You may see two targets, no big deal you are shooting at the brighter of the two, that is the one in front of the dominant eye. It will be fuzzy, that is good, it means you are looking at your front sight. If you see both clearly you are bull gazing which means your focus is exactly between the front sight and the target and you aren't really seeing either one correctly. This will be evident when you look at the pattern on your target instead of a group.
Now the hard part my friend. blank sheet of whit paper, fine line pen and black ink. Use a ruler and make a perfect horizontal line and in the middle of it a perfect vertical line. extend your arm straight out and touch a wall, that is where the center of that little cross you just made has to go. Preferably not in the living room unless your wife has a really good sense of humor.
Now place gun in your hand and put the barrel up in shooting position, snap caps only, live ammo ruins the paper and upsets women and children when fired in the house. The horizontal line sits on top of the front sight, the vertical line runs up from the center of the front sight. No recoil to worry about, no noise except a little click when the hammer comes down. Focus on that front sight with both eyes again and draw that sight back through the notch of the rear sight, again and again.

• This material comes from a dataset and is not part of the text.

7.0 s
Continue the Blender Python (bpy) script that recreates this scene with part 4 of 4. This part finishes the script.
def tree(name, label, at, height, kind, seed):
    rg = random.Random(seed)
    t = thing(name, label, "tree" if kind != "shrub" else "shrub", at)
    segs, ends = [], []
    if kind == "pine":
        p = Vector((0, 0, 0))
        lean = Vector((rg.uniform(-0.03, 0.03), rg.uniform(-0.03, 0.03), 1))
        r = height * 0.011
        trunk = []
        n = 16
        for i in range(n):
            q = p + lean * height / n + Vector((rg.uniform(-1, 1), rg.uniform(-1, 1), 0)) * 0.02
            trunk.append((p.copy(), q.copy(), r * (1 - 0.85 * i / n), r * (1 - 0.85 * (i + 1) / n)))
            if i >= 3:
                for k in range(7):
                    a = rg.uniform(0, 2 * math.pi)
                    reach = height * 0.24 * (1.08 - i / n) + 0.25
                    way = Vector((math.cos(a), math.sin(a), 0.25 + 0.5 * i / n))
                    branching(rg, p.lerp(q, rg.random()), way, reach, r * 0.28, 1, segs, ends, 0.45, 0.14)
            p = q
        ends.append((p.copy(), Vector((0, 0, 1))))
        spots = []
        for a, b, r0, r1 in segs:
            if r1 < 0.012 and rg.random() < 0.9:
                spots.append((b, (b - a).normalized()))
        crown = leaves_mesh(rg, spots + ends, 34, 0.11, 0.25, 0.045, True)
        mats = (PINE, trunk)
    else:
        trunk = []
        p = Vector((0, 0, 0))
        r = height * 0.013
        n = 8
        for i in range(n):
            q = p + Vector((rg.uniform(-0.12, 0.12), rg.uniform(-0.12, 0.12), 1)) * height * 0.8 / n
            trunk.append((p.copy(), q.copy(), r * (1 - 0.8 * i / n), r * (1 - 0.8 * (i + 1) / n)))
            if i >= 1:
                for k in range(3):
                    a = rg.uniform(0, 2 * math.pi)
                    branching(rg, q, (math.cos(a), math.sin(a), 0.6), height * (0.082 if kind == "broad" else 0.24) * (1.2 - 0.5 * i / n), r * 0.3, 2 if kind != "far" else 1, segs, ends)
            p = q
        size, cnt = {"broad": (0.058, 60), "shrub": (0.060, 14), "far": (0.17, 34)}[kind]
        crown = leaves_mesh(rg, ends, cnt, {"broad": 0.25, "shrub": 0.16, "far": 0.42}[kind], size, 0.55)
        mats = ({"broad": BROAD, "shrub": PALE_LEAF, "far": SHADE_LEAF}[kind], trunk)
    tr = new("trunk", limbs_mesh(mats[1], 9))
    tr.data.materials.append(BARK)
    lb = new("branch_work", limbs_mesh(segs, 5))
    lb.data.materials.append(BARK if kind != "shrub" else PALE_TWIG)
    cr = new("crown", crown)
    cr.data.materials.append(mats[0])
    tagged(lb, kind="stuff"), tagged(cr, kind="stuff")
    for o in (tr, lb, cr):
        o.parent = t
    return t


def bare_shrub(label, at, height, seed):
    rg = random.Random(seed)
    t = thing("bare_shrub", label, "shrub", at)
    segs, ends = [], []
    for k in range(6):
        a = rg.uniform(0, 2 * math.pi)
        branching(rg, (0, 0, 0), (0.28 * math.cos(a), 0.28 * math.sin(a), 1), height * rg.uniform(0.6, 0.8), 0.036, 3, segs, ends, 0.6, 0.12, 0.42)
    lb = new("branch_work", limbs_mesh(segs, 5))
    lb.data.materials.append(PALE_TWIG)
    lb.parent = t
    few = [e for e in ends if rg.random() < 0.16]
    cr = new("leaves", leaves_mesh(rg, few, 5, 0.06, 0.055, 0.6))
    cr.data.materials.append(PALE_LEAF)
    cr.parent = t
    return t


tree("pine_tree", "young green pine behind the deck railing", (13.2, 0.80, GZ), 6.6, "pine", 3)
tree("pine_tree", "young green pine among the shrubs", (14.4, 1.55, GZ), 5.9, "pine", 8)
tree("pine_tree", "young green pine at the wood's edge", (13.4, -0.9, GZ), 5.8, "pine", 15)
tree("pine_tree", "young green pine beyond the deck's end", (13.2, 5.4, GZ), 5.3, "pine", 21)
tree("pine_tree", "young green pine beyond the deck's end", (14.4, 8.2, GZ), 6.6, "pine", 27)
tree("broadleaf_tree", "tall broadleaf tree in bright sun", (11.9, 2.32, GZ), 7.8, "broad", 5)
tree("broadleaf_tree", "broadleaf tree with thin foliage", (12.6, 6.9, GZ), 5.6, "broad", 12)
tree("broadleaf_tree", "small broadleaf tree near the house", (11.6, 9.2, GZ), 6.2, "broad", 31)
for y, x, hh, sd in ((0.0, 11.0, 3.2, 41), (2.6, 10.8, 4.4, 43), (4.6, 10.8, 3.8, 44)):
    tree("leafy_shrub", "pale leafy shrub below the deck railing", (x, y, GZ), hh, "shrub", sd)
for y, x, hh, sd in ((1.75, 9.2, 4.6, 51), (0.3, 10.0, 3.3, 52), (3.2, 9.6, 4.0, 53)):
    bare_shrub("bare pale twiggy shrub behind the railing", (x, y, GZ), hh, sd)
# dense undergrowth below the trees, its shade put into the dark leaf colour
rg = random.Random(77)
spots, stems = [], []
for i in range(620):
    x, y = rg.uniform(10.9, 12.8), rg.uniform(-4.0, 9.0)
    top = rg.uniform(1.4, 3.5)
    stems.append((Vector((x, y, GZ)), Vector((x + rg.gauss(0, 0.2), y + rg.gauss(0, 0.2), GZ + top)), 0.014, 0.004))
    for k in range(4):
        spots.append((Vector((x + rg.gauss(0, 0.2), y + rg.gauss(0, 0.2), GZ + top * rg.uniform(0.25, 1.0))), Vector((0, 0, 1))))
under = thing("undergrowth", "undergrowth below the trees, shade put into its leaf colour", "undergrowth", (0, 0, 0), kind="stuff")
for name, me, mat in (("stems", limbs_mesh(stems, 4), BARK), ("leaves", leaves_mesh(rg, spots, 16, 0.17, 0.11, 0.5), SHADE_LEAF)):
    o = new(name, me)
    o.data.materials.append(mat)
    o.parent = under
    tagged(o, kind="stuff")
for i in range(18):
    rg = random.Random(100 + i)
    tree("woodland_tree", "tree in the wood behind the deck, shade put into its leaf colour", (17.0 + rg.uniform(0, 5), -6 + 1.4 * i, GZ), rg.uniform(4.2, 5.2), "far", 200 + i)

When you can do that perfectly 10 times you have completed your first day of perfect sight alignment and trigger squeeze practice, two items with one exercise, how about that for efficiency. Do this daily till you can rip off 10 perfect shots in a row. Be honest, if you vary your focus or your squeeze that line will look like it has run a mile from your sight. Best practice you can get and the cheapest practice you can get. Yup us old dinosaurs who have been shooting for 50 years do it to, or we should if we don't, we get rusty too.

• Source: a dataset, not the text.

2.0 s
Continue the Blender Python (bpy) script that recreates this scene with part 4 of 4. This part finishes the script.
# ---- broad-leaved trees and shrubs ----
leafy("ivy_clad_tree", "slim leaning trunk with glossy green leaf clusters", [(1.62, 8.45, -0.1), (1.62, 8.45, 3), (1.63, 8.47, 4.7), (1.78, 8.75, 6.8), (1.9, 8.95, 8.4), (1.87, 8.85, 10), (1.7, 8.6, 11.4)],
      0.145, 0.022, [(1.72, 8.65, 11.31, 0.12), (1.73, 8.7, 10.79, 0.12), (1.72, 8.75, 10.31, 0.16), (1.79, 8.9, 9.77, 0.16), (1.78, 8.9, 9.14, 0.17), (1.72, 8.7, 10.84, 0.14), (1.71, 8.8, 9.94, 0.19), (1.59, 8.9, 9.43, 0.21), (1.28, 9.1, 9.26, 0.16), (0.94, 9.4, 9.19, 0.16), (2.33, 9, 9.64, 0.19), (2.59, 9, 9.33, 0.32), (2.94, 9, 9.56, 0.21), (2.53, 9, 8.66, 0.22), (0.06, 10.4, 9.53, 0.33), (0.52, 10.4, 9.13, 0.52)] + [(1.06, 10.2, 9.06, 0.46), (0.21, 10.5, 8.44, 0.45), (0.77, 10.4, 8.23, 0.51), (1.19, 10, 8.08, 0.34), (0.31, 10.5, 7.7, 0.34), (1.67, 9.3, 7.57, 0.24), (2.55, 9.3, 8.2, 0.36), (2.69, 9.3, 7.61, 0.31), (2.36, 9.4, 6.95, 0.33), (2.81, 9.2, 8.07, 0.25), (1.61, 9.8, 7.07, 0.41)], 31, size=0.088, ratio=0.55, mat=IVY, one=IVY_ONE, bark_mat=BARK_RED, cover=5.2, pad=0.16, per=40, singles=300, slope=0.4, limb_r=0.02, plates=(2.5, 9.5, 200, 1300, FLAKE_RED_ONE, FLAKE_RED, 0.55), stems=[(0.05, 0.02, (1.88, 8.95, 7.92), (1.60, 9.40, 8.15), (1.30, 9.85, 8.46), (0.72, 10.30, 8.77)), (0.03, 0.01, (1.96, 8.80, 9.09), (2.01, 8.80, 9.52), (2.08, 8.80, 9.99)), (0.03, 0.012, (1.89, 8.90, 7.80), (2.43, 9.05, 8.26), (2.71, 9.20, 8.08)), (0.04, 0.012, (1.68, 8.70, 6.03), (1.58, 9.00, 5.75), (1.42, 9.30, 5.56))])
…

On the range your exercise should make looking at the front sight automatic. The sky overhead and bright light and the wind just makes it more fun. load up and do your exercise again. Do NOT worry about score at this point in time. You are only doing your front sight focus exercise. Later when you are shooting groups you adjust the sight to make it go where you want it to but score is not the point right now. Group size is and that will happen when you get your focus where it belongs, up front on rifle or pistol.